**Request:** Repeat, exactly as written, every line from the one holding "Continue the Blender" through the one holding "dark cord lying". Leave out all other lines.

--

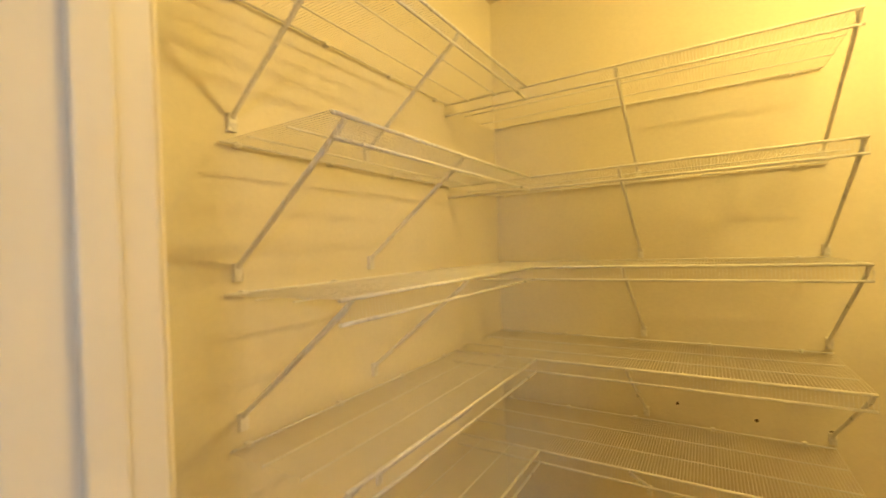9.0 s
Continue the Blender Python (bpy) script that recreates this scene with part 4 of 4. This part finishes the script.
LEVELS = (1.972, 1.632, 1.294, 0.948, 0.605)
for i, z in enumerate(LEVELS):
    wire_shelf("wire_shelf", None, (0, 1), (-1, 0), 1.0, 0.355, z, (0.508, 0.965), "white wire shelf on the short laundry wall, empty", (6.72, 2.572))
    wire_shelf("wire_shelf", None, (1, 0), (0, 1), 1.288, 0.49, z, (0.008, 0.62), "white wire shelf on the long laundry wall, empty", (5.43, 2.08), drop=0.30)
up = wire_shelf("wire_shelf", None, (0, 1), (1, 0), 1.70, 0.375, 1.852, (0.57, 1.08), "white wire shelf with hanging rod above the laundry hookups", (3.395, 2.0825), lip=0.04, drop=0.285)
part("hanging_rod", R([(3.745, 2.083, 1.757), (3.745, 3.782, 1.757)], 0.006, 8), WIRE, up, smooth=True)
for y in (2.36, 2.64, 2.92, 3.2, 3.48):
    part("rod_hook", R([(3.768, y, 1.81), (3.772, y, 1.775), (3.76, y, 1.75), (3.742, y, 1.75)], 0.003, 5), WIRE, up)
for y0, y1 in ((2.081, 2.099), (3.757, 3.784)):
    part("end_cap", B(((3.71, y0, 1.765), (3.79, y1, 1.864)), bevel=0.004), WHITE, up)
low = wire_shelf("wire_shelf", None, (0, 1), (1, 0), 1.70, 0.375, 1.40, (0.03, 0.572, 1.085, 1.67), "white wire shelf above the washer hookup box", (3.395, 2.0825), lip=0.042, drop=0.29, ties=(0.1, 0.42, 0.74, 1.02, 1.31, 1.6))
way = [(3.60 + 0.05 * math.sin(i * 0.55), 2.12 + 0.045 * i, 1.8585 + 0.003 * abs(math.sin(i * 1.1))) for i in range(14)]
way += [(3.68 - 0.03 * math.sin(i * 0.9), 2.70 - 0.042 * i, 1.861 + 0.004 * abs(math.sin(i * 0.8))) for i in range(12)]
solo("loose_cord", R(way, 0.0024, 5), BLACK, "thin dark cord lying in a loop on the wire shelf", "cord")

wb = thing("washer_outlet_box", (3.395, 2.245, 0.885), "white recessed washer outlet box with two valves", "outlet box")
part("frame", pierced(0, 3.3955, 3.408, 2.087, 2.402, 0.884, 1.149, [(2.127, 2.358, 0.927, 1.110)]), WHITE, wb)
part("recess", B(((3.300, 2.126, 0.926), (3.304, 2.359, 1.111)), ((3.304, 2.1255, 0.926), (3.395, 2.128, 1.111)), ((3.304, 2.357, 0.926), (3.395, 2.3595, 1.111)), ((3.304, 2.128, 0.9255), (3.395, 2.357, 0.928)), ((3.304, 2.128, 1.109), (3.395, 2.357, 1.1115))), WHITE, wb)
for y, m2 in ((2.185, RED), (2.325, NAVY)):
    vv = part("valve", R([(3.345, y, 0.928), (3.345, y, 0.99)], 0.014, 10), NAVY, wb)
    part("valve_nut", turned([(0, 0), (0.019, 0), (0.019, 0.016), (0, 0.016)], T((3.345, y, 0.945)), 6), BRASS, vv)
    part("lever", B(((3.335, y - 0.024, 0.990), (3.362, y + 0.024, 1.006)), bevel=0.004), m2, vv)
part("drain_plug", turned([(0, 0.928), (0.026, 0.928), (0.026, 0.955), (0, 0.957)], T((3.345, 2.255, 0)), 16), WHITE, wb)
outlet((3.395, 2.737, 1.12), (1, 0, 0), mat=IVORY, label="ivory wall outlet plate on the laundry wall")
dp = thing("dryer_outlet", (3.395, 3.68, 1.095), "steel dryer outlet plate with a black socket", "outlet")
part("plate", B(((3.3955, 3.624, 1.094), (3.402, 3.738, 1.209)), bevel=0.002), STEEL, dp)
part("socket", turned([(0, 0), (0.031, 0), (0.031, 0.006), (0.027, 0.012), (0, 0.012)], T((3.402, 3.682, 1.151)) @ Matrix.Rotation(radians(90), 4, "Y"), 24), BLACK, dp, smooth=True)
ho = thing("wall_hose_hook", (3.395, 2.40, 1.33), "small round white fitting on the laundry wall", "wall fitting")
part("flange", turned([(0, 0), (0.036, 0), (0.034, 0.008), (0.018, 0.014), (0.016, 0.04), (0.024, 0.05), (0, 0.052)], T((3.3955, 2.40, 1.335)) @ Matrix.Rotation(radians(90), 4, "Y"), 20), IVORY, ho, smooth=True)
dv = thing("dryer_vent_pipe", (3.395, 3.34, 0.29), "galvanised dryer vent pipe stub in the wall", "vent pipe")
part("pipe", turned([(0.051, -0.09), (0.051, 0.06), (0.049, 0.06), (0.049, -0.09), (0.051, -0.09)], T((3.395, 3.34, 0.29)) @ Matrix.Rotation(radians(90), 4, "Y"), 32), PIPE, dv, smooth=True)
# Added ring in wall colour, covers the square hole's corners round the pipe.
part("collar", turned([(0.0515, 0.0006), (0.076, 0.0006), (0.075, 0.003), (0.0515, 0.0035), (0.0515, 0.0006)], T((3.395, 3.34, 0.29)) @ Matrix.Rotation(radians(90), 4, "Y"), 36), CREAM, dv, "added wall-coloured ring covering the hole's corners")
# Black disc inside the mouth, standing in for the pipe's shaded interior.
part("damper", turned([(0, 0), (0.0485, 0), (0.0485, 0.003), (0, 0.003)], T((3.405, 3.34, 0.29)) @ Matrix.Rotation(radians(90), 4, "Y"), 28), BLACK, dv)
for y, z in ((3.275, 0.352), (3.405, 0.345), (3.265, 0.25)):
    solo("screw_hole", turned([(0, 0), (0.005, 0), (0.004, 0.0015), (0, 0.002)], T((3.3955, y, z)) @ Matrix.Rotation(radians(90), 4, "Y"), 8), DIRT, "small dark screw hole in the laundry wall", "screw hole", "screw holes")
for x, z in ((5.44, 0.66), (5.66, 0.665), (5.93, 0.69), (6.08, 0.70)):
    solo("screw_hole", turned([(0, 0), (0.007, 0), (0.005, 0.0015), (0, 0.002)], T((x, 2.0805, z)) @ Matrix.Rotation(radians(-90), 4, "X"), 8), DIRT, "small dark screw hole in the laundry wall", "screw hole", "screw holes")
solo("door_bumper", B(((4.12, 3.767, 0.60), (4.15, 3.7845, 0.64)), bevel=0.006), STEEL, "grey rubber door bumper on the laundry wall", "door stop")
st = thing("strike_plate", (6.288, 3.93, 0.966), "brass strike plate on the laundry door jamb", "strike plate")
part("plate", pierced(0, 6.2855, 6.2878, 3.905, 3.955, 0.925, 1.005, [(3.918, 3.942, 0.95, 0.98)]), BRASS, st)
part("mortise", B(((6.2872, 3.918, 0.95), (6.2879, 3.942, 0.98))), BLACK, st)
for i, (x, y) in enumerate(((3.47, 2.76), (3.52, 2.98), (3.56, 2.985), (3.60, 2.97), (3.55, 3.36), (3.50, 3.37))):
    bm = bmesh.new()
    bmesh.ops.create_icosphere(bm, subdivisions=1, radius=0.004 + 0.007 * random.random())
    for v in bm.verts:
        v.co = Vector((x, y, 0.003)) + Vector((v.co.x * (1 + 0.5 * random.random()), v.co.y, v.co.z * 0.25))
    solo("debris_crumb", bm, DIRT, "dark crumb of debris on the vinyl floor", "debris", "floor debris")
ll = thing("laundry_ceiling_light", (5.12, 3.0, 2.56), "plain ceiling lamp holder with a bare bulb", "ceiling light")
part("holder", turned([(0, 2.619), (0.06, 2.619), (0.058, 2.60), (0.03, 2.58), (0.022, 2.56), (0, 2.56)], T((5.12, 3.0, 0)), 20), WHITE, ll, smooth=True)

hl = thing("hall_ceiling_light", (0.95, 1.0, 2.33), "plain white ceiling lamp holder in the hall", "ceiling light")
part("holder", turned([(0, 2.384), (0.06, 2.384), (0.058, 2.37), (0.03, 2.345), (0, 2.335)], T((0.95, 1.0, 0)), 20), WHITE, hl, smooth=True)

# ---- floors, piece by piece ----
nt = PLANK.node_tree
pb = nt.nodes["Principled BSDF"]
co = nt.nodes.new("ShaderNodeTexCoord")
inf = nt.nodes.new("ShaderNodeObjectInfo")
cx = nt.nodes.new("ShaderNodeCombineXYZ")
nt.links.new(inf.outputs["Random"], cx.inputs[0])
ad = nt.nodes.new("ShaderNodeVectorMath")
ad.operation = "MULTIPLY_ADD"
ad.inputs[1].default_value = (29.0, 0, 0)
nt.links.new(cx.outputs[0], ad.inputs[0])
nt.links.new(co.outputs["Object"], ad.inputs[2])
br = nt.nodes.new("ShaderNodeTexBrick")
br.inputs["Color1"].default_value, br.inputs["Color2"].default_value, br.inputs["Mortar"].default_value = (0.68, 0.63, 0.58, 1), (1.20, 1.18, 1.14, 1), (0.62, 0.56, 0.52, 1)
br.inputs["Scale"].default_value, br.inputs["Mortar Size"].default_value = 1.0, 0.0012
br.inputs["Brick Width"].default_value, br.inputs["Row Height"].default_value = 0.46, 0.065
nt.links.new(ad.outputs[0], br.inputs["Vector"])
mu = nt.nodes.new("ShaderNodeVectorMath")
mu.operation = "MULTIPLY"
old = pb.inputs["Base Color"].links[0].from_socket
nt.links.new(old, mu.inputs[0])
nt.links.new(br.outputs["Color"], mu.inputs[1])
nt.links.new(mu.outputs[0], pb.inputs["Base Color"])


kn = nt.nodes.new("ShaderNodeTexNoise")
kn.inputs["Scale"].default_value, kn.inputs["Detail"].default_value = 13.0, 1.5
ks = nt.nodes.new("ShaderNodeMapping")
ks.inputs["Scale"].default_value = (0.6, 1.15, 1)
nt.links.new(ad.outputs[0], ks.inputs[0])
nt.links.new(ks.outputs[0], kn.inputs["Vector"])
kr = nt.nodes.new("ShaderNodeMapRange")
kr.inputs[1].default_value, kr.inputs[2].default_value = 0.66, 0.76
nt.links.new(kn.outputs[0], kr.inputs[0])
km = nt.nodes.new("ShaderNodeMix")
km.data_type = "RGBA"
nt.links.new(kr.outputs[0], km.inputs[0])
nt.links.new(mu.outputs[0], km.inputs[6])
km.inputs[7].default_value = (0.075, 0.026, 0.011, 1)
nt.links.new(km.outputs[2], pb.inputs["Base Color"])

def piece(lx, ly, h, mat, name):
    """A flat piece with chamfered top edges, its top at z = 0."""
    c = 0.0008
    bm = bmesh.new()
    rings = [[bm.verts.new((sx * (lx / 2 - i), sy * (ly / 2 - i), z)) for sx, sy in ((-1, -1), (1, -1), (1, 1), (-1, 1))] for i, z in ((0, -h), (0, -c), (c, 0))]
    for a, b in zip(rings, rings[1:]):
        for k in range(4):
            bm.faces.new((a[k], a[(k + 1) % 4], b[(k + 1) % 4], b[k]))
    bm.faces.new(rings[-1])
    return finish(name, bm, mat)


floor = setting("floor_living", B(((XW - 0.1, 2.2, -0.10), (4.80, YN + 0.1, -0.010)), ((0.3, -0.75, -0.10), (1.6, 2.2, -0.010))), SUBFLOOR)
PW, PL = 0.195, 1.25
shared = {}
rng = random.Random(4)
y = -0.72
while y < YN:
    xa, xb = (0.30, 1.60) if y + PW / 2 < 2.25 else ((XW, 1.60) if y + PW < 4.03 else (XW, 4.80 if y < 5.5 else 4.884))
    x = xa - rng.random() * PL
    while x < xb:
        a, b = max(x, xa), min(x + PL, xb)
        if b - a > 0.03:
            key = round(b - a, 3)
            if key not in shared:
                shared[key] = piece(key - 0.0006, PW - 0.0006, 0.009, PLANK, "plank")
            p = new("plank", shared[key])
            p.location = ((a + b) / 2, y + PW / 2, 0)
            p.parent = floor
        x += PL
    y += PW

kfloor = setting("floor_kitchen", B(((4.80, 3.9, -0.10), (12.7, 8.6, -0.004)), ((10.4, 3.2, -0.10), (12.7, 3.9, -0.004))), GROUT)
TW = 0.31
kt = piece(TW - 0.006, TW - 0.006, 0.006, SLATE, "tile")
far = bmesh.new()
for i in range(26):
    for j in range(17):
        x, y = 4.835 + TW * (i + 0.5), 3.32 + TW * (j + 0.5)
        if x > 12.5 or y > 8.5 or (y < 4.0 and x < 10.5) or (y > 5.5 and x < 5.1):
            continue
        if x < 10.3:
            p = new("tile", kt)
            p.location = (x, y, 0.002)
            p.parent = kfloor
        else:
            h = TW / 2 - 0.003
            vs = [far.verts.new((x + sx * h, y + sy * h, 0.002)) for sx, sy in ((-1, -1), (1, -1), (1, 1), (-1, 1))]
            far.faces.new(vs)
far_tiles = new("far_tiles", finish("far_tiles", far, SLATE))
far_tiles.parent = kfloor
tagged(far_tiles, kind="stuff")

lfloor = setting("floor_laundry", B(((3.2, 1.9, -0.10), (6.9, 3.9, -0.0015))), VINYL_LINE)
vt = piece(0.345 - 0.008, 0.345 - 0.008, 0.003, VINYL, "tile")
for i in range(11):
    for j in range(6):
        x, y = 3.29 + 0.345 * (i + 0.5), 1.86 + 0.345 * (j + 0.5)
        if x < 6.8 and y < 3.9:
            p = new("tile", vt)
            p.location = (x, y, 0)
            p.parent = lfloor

--

**Answer to the exercise:**
Continue the Blender Python (bpy) script that recreates this scene with part 4 of 4. This part finishes the script.
LEVELS = (1.972, 1.632, 1.294, 0.948, 0.605)
for i, z in enumerate(LEVELS):
    wire_shelf("wire_shelf", None, (0, 1), (-1, 0), 1.0, 0.355, z, (0.508, 0.965), "white wire shelf on the short laundry wall, empty", (6.72, 2.572))
    wire_shelf("wire_shelf", None, (1, 0), (0, 1), 1.288, 0.49, z, (0.008, 0.62), "white wire shelf on the long laundry wall, empty", (5.43, 2.08), drop=0.30)
up = wire_shelf("wire_shelf", None, (0, 1), (1, 0), 1.70, 0.375, 1.852, (0.57, 1.08), "white wire shelf with hanging rod above the laundry hookups", (3.395, 2.0825), lip=0.04, drop=0.285)
part("hanging_rod", R([(3.745, 2.083, 1.757), (3.745, 3.782, 1.757)], 0.006, 8), WIRE, up, smooth=True)
for y in (2.36, 2.64, 2.92, 3.2, 3.48):
    part("rod_hook", R([(3.768, y, 1.81), (3.772, y, 1.775), (3.76, y, 1.75), (3.742, y, 1.75)], 0.003, 5), WIRE, up)
for y0, y1 in ((2.081, 2.099), (3.757, 3.784)):
    part("end_cap", B(((3.71, y0, 1.765), (3.79, y1, 1.864)), bevel=0.004), WHITE, up)
low = wire_shelf("wire_shelf", None, (0, 1), (1, 0), 1.70, 0.375, 1.40, (0.03, 0.572, 1.085, 1.67), "white wire shelf above the washer hookup box", (3.395, 2.0825), lip=0.042, drop=0.29, ties=(0.1, 0.42, 0.74, 1.02, 1.31, 1.6))
way = [(3.60 + 0.05 * math.sin(i * 0.55), 2.12 + 0.045 * i, 1.8585 + 0.003 * abs(math.sin(i * 1.1))) for i in range(14)]
way += [(3.68 - 0.03 * math.sin(i * 0.9), 2.70 - 0.042 * i, 1.861 + 0.004 * abs(math.sin(i * 0.8))) for i in range(12)]
solo("loose_cord", R(way, 0.0024, 5), BLACK, "thin dark cord lying in a loop on the wire shelf", "cord")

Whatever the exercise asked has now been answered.